Before you accuse of me of hating on your favorite movie, bear in mind that Inglourious Basterds is likely to wind up my list of the best of the year. I'm just doing my best, as with all these predictions, to figure out what the Academy-- a notoriously capricious, weird, and old-fashioned bunch-- will shine their light upon at the end of the year. And Inglourious Basterds, despite largely overwhelming critical praise, will find a lot of detractors offended by the violence or the historical revisionism, or even people sick of Tarantino and his smarty-pants style. It's not the same climate as Pulp Fiction anymore, with some new whiz kid coming out of the indie world and creating a sensation. Tarantino is established now, and whether or not it's true, he has a lot more to prove.
So while Christoph Waltz has his nomination locked up-- his performance is stunning no matter what you think about the rest of the film, and the field is weak overall-- the rest of Basterds has a lot of work to do.
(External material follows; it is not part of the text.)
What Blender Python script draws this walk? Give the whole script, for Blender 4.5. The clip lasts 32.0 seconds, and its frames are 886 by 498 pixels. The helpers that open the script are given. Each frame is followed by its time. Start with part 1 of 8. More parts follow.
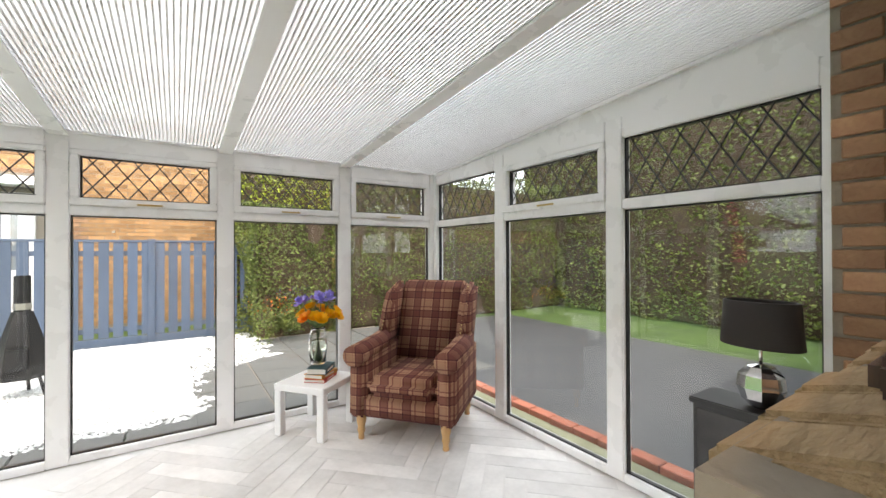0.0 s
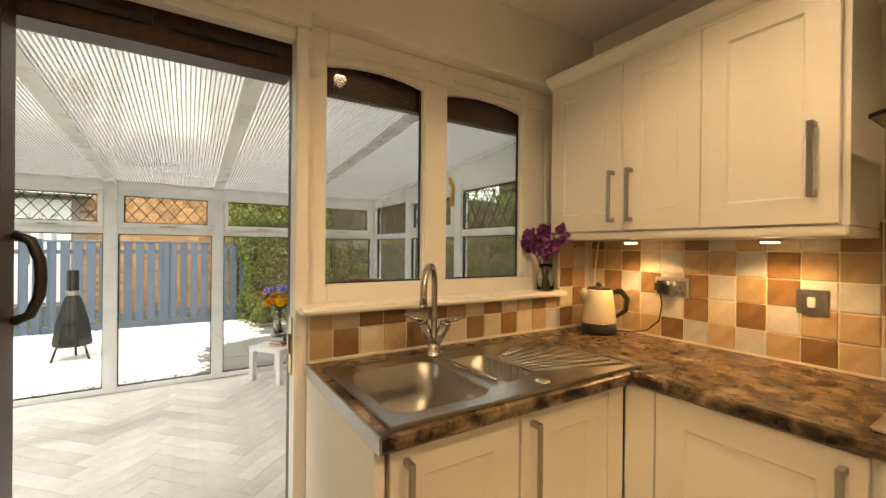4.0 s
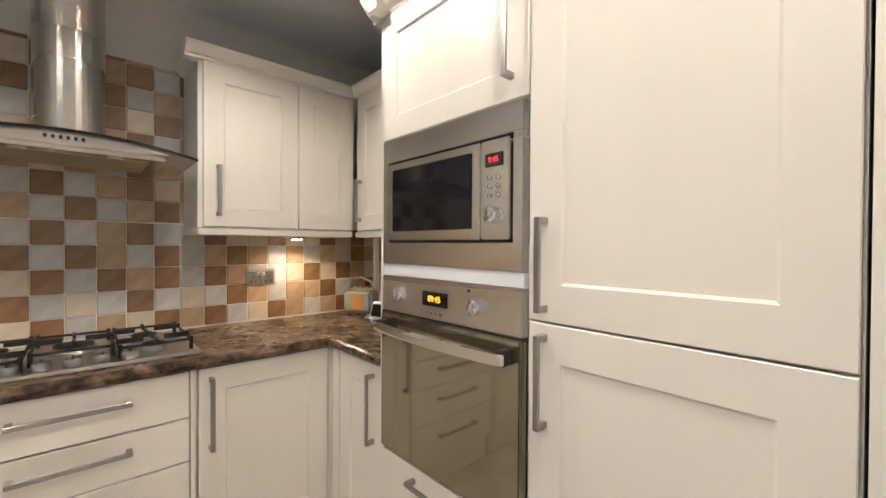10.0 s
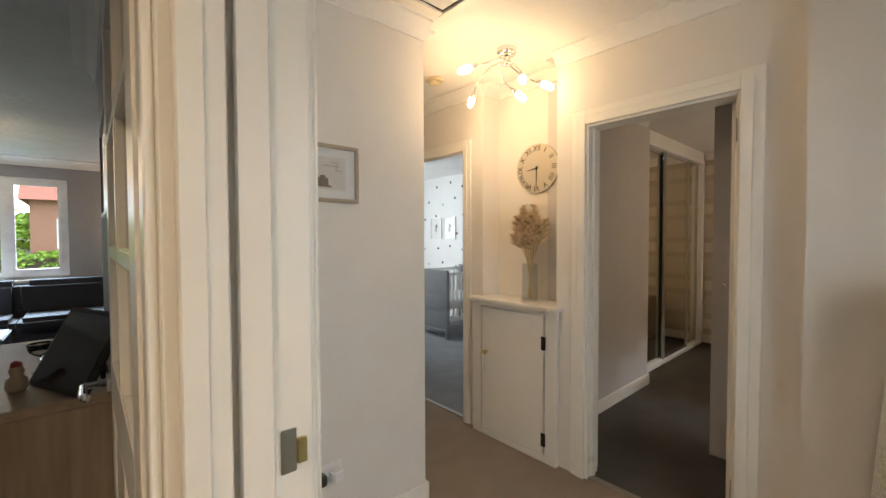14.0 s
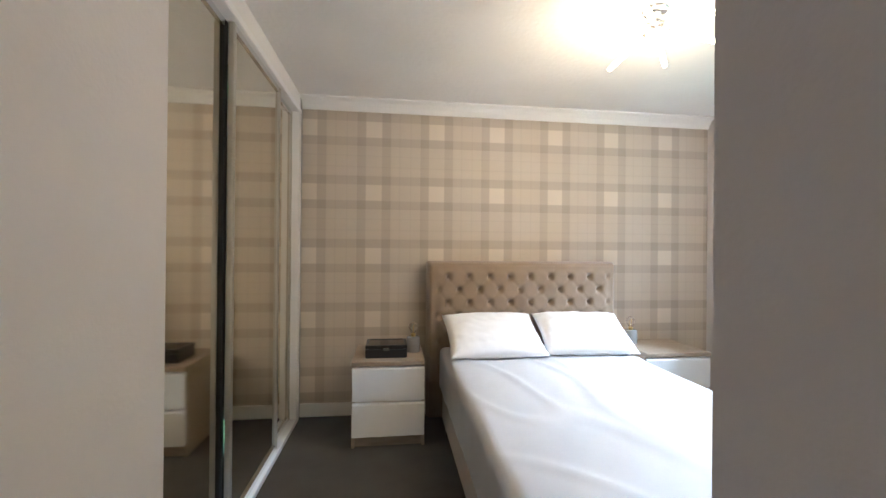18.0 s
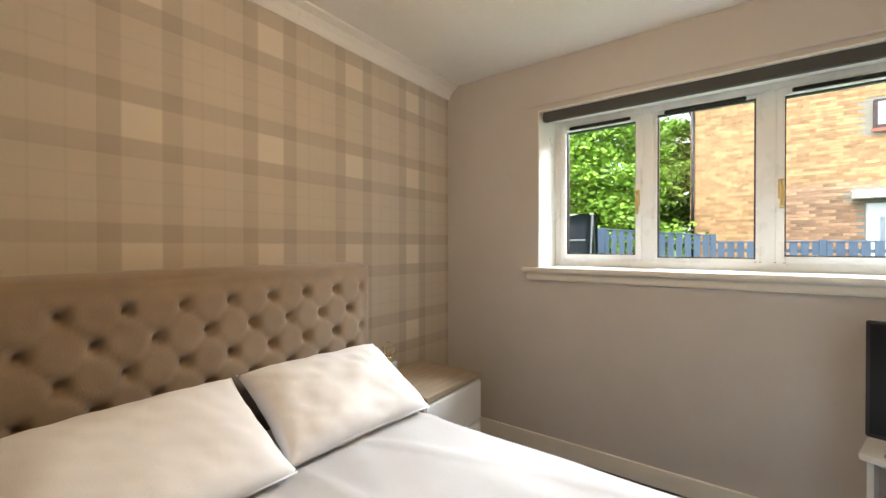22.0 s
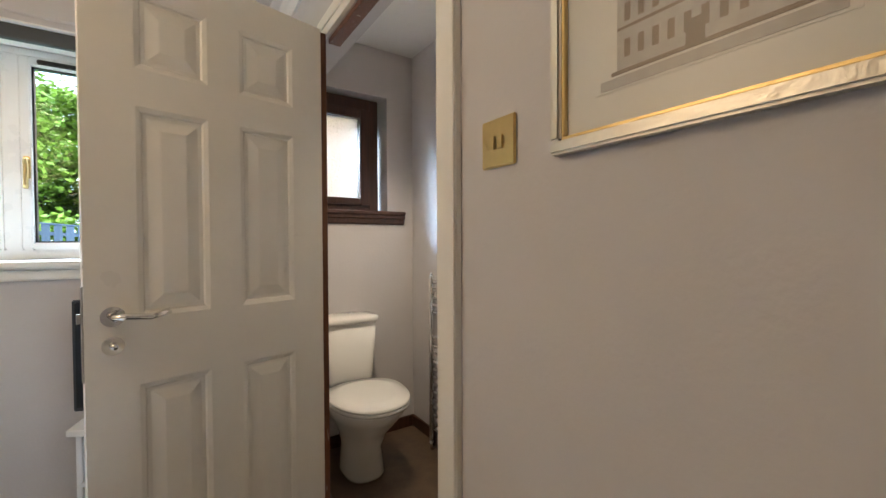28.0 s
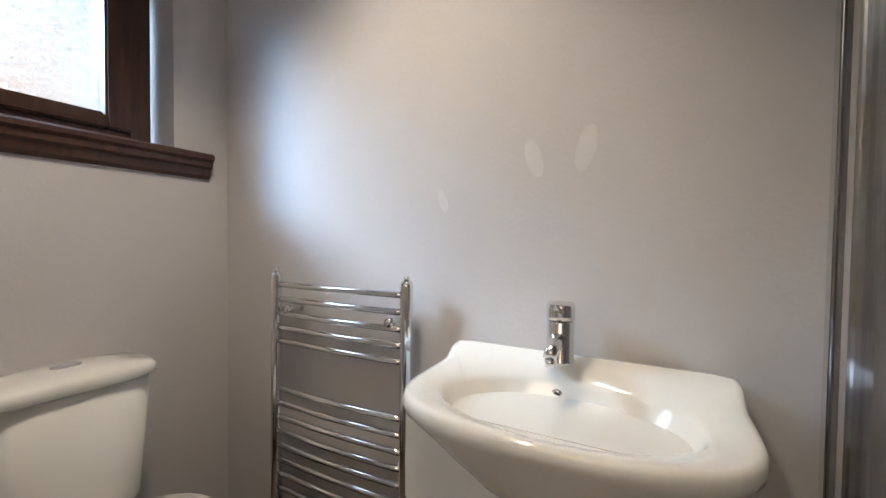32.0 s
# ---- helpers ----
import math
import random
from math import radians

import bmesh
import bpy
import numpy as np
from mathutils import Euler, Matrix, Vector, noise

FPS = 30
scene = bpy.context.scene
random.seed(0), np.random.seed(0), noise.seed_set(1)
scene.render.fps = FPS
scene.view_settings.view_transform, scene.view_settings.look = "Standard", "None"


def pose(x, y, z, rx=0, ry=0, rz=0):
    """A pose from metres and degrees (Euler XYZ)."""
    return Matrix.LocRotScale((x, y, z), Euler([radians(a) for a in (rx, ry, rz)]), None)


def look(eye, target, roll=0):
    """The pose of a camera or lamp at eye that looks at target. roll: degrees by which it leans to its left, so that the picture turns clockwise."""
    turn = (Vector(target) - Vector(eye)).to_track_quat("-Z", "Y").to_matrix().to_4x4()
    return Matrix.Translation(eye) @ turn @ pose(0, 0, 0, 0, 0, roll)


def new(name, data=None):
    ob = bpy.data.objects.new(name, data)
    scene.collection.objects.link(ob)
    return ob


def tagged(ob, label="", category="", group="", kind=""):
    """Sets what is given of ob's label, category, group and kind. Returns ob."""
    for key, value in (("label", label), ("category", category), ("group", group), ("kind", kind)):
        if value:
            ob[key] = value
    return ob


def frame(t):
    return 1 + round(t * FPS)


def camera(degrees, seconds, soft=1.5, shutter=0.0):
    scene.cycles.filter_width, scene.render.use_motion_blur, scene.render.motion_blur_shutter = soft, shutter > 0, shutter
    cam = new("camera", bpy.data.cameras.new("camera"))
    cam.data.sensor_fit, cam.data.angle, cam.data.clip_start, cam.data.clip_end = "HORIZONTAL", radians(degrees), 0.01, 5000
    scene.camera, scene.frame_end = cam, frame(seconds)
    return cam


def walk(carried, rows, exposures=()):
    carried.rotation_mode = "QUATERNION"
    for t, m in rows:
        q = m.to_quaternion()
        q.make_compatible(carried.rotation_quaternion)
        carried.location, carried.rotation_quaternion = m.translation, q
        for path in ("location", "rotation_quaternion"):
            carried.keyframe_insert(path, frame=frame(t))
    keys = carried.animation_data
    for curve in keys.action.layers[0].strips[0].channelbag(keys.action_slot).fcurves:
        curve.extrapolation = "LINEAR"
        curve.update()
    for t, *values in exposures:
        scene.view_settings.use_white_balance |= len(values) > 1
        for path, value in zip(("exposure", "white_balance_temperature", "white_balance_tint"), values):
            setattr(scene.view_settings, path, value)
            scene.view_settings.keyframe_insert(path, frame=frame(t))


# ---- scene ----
cam = camera(95.5, 32.0)
PATH = [
    (0, (-1.833, 0.109, 1.189), (-0.728, 1.776, 1.2), -0.2),
    (0.5, (-1.869, -0.048, 1.238), (-0.973, 1.74, 1.244), -0.1),
    (1, (-1.868, -0.274, 1.257), (-1.237, 1.624, 1.263), 0.0),
    (1.5, (-1.828, -0.534, 1.272), (-1.372, 1.414, 1.283), 0.2),
    (2, (-1.823, -0.76, 1.295), (-1.413, 1.198, 1.304), 0.3),
    (2.5, (-1.824, -0.955, 1.302), (-1.379, 0.995, 1.309), 0.4),
    (4.5, (-1.794, -1.445, 1.301), (-0.461, 0.046, 1.301), 0.5),
    (5, (-1.785, -1.476, 1.301), (-0.229, -0.219, 1.3), 0.3),
    (5.5, (-1.787, -1.529, 1.319), (-0.065, -0.513, 1.295), 0.2),
    (6, (-1.835, -1.533, 1.297), (0.039, -0.836, 1.29), 0.1),
    (6.5, (-1.836, -1.555, 1.314), (0.127, -1.174, 1.275), 0.0),
    (7, (-1.833, -1.542, 1.309), (0.166, -1.492, 1.28), -0.1),
    (7.5, (-1.842, -1.52, 1.328), (0.141, -1.782, 1.282), -0.3),
    (8, (-1.917, -1.486, 1.335), (0.012, -2.014, 1.305), 0.1),
    (8.5, (-2.007, -1.456, 1.334), (-0.171, -2.248, 1.311), 0.2),
    (9, (-2.081, -1.463, 1.327), (-0.345, -2.456, 1.306), 0.2),
    (9.5, (-2.146, -1.481, 1.317), (-0.523, -2.65, 1.293), 0.2),
    (10, (-2.207, -1.506, 1.309), (-0.719, -2.842, 1.288), 0.3),
    (10.5, (-2.251, -1.563, 1.299), (-0.923, -3.058, 1.283), 0.3),
    (11, (-2.281, -1.625, 1.293), (-1.208, -3.313, 1.275), 0.4),
    (11.5, (-2.314, -1.75, 1.305), (-1.581, -3.611, 1.286), 0.4),
    (12, (-2.347, -1.903, 1.306), (-2.051, -3.881, 1.293), 0.3),
    (12.5, (-2.392, -2.003, 1.311), (-2.527, -3.998, 1.303), 0.3),
    (13, (-2.471, -2.031, 1.304), (-3.022, -3.953, 1.3), 0.6),
    (13.5, (-2.564, -2.067, 1.317), (-3.516, -3.826, 1.293), 0.2),
    (14, (-2.72, -2.17, 1.352), (-4.049, -3.663, 1.294), -0.2),
    (14.5, (-2.964, -2.26, 1.315), (-4.548, -3.48, 1.283), 0.0),
    (15, (-3.33, -2.385, 1.3), (-5.061, -3.387, 1.279), -0.1),
    (15.5, (-3.63, -2.587, 1.286), (-5.496, -3.306, 1.274), -0.3),
    (17.5, (-5.20, -3.096, 1.269), (-7.199, -3.018, 1.274), 0.2),
    (18, (-5.472, -3.102, 1.258), (-7.456, -2.852, 1.266), 0.5),
    (18.5, (-5.642, -3.026, 1.261), (-7.606, -2.65, 1.264), 0.4),
    (19, (-5.752, -3.057, 1.269), (-7.672, -2.496, 1.266), 0.4),
    (19.5, (-5.803, -3.07, 1.265), (-7.656, -2.316, 1.265), 0.3),
    (20, (-5.891, -3.063, 1.275), (-7.659, -2.128, 1.265), 0.4),
    (20.5, (-6.054, -2.99, 1.272), (-7.723, -1.888, 1.255), 0.0),
    (21, (-6.245, -2.830, 1.274), (-7.835, -1.617, 1.262), 0.0),
    (21.5, (-6.551, -2.82, 1.277), (-7.987, -1.428, 1.264), 0.0),
    (22, (-6.905, -2.79, 1.26), (-8.096, -1.183, 1.248), 0.0),
    (22.5, (-7.077, -2.768, 1.28), (-8.025, -1.008, 1.265), -0.1),
    (23, (-7.19, -2.794, 1.288), (-7.864, -0.911, 1.273), -0.0),
    (23.5, (-7.236, -2.853, 1.331), (-7.578, -0.883, 1.296), 0.2),
    (24, (-7.275, -2.914, 1.328), (-7.277, -0.914, 1.301), 0.0),
    (24.5, (-7.296, -2.976, 1.317), (-6.992, -0.999, 1.299), -0.3),
    (25, (-7.279, -3.087, 1.279), (-6.72, -1.167, 1.285), 0.3),
    (25.5, (-7.221, -3.157, 1.28), (-6.444, -1.314, 1.286), 0.2),
    (26, (-7.138, -3.201, 1.266), (-6.163, -1.455, 1.278), 0.1),
    (26.5, (-6.9, -3.182, 1.258), (-5.818, -1.5, 1.278), 0.4),
    (27.5, (-6.37, -3.0, 1.22), (-5.262, -1.299, 1.2), 0.0),
    (28.5, (-6.077, -2.392, 1.186), (-4.944, -0.744, 1.128), -0.5),
    (29, (-6.005, -2.103, 1.128), (-4.855, -0.468, 1.063), -0.5),
    (29.5, (-5.939, -1.928, 1.074), (-4.778, -0.3, 1.02), -0.2),
    (30, (-5.895, -1.841, 1.053), (-4.694, -0.243, 1.003), -0.1),
    (30.5, (-5.858, -1.797, 1.056), (-4.561, -0.274, 1.007), -0.0),
    (31, (-5.831, -1.78, 1.068), (-4.387, -0.397, 1.017), 0.1),
    (31.5, (-5.822, -1.777, 1.092), (-4.208, -0.598, 1.036), 0.3),
    (32, (-5.825, -1.782, 1.124), (-4.051, -0.861, 1.069), 0.7),
]
EXPOSURES = [(0.0, 0.55, 7900, 15), (1.0, 0.4, 7800, 13), (2.0, 0.28, 7800, 11), (4.5, 0.45, 9600, 12), (6.0, 0.66, 9300, 13), (7.0, 0.78, 7000, 10), (8.0, 0.98, 5300, 8), (9.0, 0.83, 5200, 7), (11.0, 0.6, 5100, 8),
             (12.0, 0.4, 5150, 9), (13.0, 0.5, 5700, 9), (14.0, 0.6, 7100, 10), (15.0, 0.9, 6200, 8), (17.5, 2.0, 5000, 4), (18.5, 1.25, 5800, 5), (19.2, 1.12, 6000, 5), (20.0, 1.0, 6150, 6), (21.0, 0.92, 6200, 6), (22.0, 0.8, 6900, 8), (23.0, 0.78, 6900, 8), (24.0, 0.8, 7200, 8), (25.0, 0.75, 7500, 8), (26.5, 0.85, 7000, 7), (28.5, 1.05, 5800, 7), (30.0, 0.95, 5800, 8), (32.0, 0.72, 5500, 7)]
walk(cam, [(t, look(eye, target, roll)) for t, eye, target, roll in PATH], EXPOSURES)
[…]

The Weinstein Company has committed to a serious awards push, with plans to send out a massive amount of screener DVDs and campaign for just about anyone imaginable, and it's been proven time and time again that money can go a long way toward a nomination. Plus, as more and more awards favorites either pull an Amelia or debut with a whimper rather than a bang (Bright Star, A Serious Man), Basterds' popularity with audiences may linger even longer with voters.
I'm actually moving Basterds up a notch on the list, having thought about it a little here, and sending Amelia to the back. Other small changes have been made in various categories and noted here and there. Next week we'll take a look at the screenplays, both original and adapted, and see what else has changed in the meantime. See you then!
As I noted, I'm basically discounting Amelia and moving up Basterds a bit, but everything else is staying basically the same. Nothing has come out that merits a change.
Despite the likelihood that Basterds may make it into the Best Picture Top 10, there's still only room for 5 directors, and I have a hard time seeing Tarantino make it in past some other stronger competitors. A big Weinstein campaign, though. could change things. Nothing has changed in this category this week.
I moved Swank into the "Outside Chance" category and replaced her with Michelle Pfeiffer, only because out of all of the women hovering out on the fringe, she seems the likeliest to make it in. Also watch out for some potential changes here-- Cotillard may wind up in supporting for Nine, while Vera Farmiga of Up in the Air could make a shift to lead.
As mentioned, Christoph Waltz is the only guarantee at this point, though Peter Sarsgaard confirmed that he was jumping into the race last week, which adds a little extra competition. Otherwise, though, things are very, very dead here.
The main story about Mo'nique lately has been about reported diva-like behavior in the process of promoting Precious and those are the kinds of reports that can really, really damage chances for a nomination. While it's still impossible to see her not getting nominated, continued bad buzz could really shake this category up.